As an example, developing and getting the interim debugfs switch for hardware watchpoints into the kernel would be an enormous help to me personally (and would save me a great deal of time), and would probably be very beneficial for other developers. Nearly everyone on the LinuxPPC kernel team I talked to agreed this is a big deficiency and one that is realistically implementable. It would be nice if this could proceed in parallel so I'm not blocked on doing everything myself because on a scale of 0 to even, I just can't. I'm sure there are many other developer pain points that will appear as more people start working on Talos systems, and I'd like Raptor to also treat these requests with priority and dedicate resources to worthy ones to allow more port work and development to flourish.
Let me soften a little bit in conclusion by saying Raptor has a very hard row to hoe being a small company jumpstarting an entire ecosystem.
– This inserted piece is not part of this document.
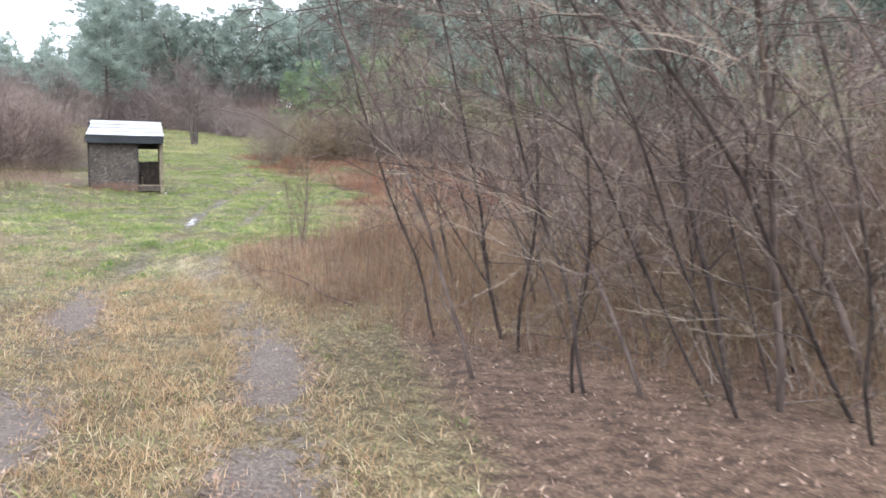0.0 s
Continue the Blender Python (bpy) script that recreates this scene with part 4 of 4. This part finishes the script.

I'm being hard on them because I'm glad they exist, I intend to continue being a customer, and as a long-time Power ISA bigot I want them to succeed. But I also want to see the principles of free computing embodied in the hardware for the Talos family appropriately manifested in software. I don't see that being adequately expressed in the choices they've made so far and I'd like that to change. Developers need to be prioritized and software choice needs to be facilitated. Let's see more of that so we can see more POWER9 adoption and a brighter future for desktop computing.